#### [Data shown]
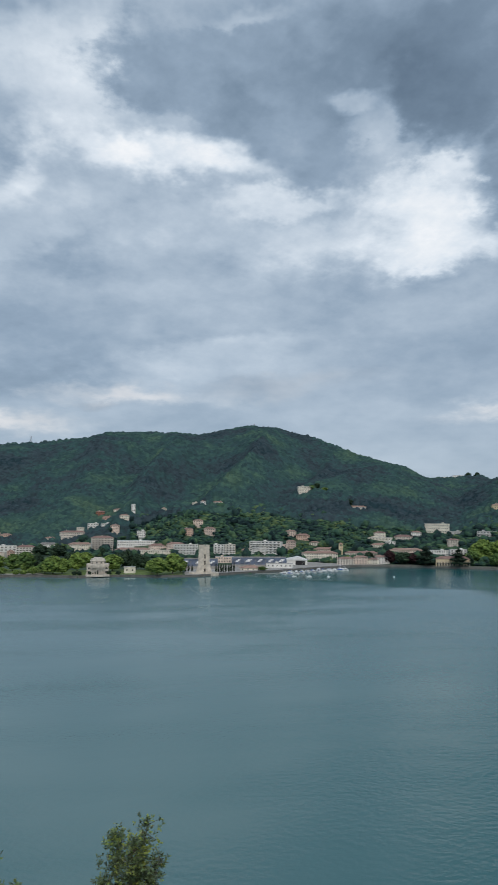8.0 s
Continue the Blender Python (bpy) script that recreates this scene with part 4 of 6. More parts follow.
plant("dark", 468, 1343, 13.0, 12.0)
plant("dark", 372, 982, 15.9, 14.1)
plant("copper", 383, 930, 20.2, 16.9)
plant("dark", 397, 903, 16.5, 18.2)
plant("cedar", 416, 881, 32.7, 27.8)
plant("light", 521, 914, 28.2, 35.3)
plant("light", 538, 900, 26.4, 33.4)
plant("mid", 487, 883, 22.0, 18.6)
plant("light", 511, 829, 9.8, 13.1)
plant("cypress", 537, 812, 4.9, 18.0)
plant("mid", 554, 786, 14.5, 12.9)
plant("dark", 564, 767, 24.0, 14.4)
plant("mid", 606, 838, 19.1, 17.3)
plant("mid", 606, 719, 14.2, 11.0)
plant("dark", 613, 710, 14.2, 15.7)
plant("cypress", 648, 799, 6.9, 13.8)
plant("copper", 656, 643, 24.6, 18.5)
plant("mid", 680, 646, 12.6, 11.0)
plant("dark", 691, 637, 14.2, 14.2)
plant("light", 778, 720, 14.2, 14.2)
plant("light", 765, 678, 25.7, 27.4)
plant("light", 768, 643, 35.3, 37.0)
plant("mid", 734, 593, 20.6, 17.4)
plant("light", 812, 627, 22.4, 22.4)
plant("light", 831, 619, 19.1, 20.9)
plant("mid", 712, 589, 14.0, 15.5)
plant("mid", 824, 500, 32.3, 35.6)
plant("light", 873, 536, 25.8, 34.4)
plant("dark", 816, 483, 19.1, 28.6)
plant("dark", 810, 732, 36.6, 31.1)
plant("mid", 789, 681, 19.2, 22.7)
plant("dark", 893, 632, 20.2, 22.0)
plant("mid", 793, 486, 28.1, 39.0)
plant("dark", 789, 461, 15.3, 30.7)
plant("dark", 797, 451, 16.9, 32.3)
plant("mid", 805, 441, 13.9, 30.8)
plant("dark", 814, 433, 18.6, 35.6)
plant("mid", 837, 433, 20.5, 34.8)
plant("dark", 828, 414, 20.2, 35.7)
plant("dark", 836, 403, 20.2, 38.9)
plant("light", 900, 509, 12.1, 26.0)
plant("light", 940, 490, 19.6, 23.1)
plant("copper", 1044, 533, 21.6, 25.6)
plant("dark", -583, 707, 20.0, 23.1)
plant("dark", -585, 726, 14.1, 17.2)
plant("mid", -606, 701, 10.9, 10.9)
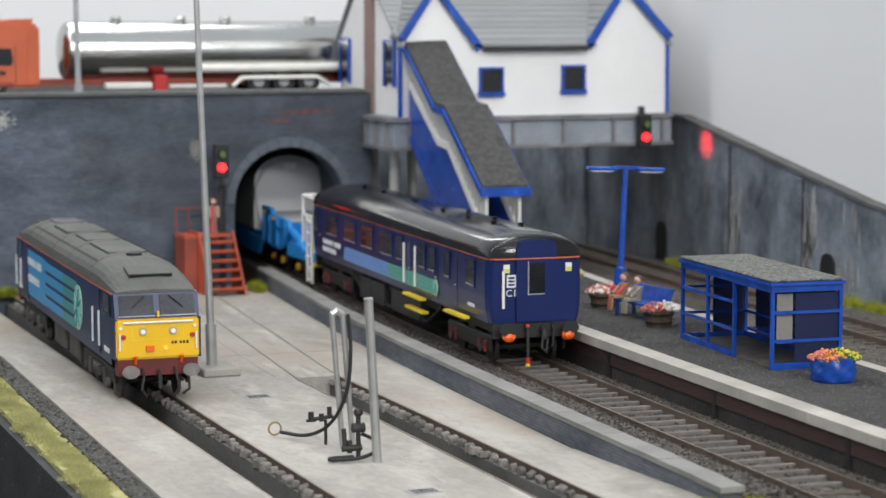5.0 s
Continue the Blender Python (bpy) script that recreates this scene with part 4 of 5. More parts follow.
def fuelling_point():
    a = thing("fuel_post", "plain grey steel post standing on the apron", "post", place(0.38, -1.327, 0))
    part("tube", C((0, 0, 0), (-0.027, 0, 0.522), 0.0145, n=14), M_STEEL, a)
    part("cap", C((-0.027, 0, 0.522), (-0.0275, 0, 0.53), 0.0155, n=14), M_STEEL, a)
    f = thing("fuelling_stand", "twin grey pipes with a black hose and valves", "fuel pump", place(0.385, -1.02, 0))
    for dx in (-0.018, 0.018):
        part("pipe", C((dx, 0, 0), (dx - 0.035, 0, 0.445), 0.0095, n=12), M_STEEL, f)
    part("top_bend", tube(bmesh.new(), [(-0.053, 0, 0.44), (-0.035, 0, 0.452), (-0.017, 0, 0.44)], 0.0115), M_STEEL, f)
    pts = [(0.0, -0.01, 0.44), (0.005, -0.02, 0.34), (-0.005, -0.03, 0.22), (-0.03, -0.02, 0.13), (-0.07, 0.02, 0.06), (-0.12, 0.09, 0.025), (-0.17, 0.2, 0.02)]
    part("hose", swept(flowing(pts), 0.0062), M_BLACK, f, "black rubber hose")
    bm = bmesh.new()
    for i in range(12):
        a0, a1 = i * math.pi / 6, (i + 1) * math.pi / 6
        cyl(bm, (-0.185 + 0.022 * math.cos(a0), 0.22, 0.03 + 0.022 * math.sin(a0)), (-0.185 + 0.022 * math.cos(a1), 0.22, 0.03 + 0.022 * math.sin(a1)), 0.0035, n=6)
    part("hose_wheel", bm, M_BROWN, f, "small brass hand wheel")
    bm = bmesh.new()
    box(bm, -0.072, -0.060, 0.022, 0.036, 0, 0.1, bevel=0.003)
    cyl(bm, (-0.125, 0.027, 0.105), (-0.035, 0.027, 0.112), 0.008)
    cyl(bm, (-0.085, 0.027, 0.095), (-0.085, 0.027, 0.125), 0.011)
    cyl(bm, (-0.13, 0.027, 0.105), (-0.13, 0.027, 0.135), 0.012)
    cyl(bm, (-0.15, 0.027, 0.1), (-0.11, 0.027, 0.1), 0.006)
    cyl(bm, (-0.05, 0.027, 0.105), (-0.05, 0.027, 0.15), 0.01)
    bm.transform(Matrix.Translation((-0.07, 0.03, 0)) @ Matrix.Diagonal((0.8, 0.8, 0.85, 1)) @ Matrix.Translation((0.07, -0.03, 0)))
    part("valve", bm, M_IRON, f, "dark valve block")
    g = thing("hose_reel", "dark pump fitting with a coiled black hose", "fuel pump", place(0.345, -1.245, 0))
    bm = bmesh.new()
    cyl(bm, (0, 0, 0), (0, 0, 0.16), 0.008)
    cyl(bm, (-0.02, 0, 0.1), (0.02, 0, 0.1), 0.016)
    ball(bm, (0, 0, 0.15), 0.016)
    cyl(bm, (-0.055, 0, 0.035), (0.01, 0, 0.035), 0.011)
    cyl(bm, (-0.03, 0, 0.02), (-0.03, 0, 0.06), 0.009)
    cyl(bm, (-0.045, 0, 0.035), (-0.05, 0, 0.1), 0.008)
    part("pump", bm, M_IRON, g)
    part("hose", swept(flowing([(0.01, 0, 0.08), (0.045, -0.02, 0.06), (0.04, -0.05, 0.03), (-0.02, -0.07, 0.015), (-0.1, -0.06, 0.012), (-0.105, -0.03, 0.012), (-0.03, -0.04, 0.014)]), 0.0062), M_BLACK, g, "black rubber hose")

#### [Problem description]
Return every line of the records exactly as given, pictures excluded.

#### [Final answer]
8.0 s
Continue the Blender Python (bpy) script that recreates this scene with part 4 of 6. More parts follow.
plant("dark", 468, 1343, 13.0, 12.0)
plant("dark", 372, 982, 15.9, 14.1)
plant("copper", 383, 930, 20.2, 16.9)
plant("dark", 397, 903, 16.5, 18.2)
plant("cedar", 416, 881, 32.7, 27.8)
plant("light", 521, 914, 28.2, 35.3)
plant("light", 538, 900, 26.4, 33.4)
plant("mid", 487, 883, 22.0, 18.6)
plant("light", 511, 829, 9.8, 13.1)
plant("cypress", 537, 812, 4.9, 18.0)
plant("mid", 554, 786, 14.5, 12.9)
plant("dark", 564, 767, 24.0, 14.4)
plant("mid", 606, 838, 19.1, 17.3)
plant("mid", 606, 719, 14.2, 11.0)
plant("dark", 613, 710, 14.2, 15.7)
plant("cypress", 648, 799, 6.9, 13.8)
plant("copper", 656, 643, 24.6, 18.5)
plant("mid", 680, 646, 12.6, 11.0)
plant("dark", 691, 637, 14.2, 14.2)
plant("light", 778, 720, 14.2, 14.2)
plant("light", 765, 678, 25.7, 27.4)
plant("light", 768, 643, 35.3, 37.0)
plant("mid", 734, 593, 20.6, 17.4)
plant("light", 812, 627, 22.4, 22.4)
plant("light", 831, 619, 19.1, 20.9)
plant("mid", 712, 589, 14.0, 15.5)
plant("mid", 824, 500, 32.3, 35.6)
plant("light", 873, 536, 25.8, 34.4)
plant("dark", 816, 483, 19.1, 28.6)
plant("dark", 810, 732, 36.6, 31.1)
plant("mid", 789, 681, 19.2, 22.7)
plant("dark", 893, 632, 20.2, 22.0)
plant("mid", 793, 486, 28.1, 39.0)
plant("dark", 789, 461, 15.3, 30.7)
plant("dark", 797, 451, 16.9, 32.3)
plant("mid", 805, 441, 13.9, 30.8)
plant("dark", 814, 433, 18.6, 35.6)
plant("mid", 837, 433, 20.5, 34.8)
plant("dark", 828, 414, 20.2, 35.7)
plant("dark", 836, 403, 20.2, 38.9)
plant("light", 900, 509, 12.1, 26.0)
plant("light", 940, 490, 19.6, 23.1)
plant("copper", 1044, 533, 21.6, 25.6)
plant("dark", -583, 707, 20.0, 23.1)
plant("dark", -585, 726, 14.1, 17.2)
plant("mid", -606, 701, 10.9, 10.9)
5.0 s
Continue the Blender Python (bpy) script that recreates this scene with part 4 of 5. More parts follow.
def fuelling_point():
    a = thing("fuel_post", "plain grey steel post standing on the apron", "post", place(0.38, -1.327, 0))
    part("tube", C((0, 0, 0), (-0.027, 0, 0.522), 0.0145, n=14), M_STEEL, a)
    part("cap", C((-0.027, 0, 0.522), (-0.0275, 0, 0.53), 0.0155, n=14), M_STEEL, a)
    f = thing("fuelling_stand", "twin grey pipes with a black hose and valves", "fuel pump", place(0.385, -1.02, 0))
    for dx in (-0.018, 0.018):
        part("pipe", C((dx, 0, 0), (dx - 0.035, 0, 0.445), 0.0095, n=12), M_STEEL, f)
    part("top_bend", tube(bmesh.new(), [(-0.053, 0, 0.44), (-0.035, 0, 0.452), (-0.017, 0, 0.44)], 0.0115), M_STEEL, f)
    pts = [(0.0, -0.01, 0.44), (0.005, -0.02, 0.34), (-0.005, -0.03, 0.22), (-0.03, -0.02, 0.13), (-0.07, 0.02, 0.06), (-0.12, 0.09, 0.025), (-0.17, 0.2, 0.02)]
    part("hose", swept(flowing(pts), 0.0062), M_BLACK, f, "black rubber hose")
    bm = bmesh.new()
    for i in range(12):
        a0, a1 = i * math.pi / 6, (i + 1) * math.pi / 6
        cyl(bm, (-0.185 + 0.022 * math.cos(a0), 0.22, 0.03 + 0.022 * math.sin(a0)), (-0.185 + 0.022 * math.cos(a1), 0.22, 0.03 + 0.022 * math.sin(a1)), 0.0035, n=6)
    part("hose_wheel", bm, M_BROWN, f, "small brass hand wheel")
    bm = bmesh.new()
    box(bm, -0.072, -0.060, 0.022, 0.036, 0, 0.1, bevel=0.003)
    cyl(bm, (-0.125, 0.027, 0.105), (-0.035, 0.027, 0.112), 0.008)
    cyl(bm, (-0.085, 0.027, 0.095), (-0.085, 0.027, 0.125), 0.011)
    cyl(bm, (-0.13, 0.027, 0.105), (-0.13, 0.027, 0.135), 0.012)
    cyl(bm, (-0.15, 0.027, 0.1), (-0.11, 0.027, 0.1), 0.006)
    cyl(bm, (-0.05, 0.027, 0.105), (-0.05, 0.027, 0.15), 0.01)
    bm.transform(Matrix.Translation((-0.07, 0.03, 0)) @ Matrix.Diagonal((0.8, 0.8, 0.85, 1)) @ Matrix.Translation((0.07, -0.03, 0)))
    part("valve", bm, M_IRON, f, "dark valve block")
    g = thing("hose_reel", "dark pump fitting with a coiled black hose", "fuel pump", place(0.345, -1.245, 0))
    bm = bmesh.new()
    cyl(bm, (0, 0, 0), (0, 0, 0.16), 0.008)
    cyl(bm, (-0.02, 0, 0.1), (0.02, 0, 0.1), 0.016)
    ball(bm, (0, 0, 0.15), 0.016)
    cyl(bm, (-0.055, 0, 0.035), (0.01, 0, 0.035), 0.011)
    cyl(bm, (-0.03, 0, 0.02), (-0.03, 0, 0.06), 0.009)
    cyl(bm, (-0.045, 0, 0.035), (-0.05, 0, 0.1), 0.008)
    part("pump", bm, M_IRON, g)
    part("hose", swept(flowing([(0.01, 0, 0.08), (0.045, -0.02, 0.06), (0.04, -0.05, 0.03), (-0.02, -0.07, 0.015), (-0.1, -0.06, 0.012), (-0.105, -0.03, 0.012), (-0.03, -0.04, 0.014)]), 0.0062), M_BLACK, g, "black rubber hose")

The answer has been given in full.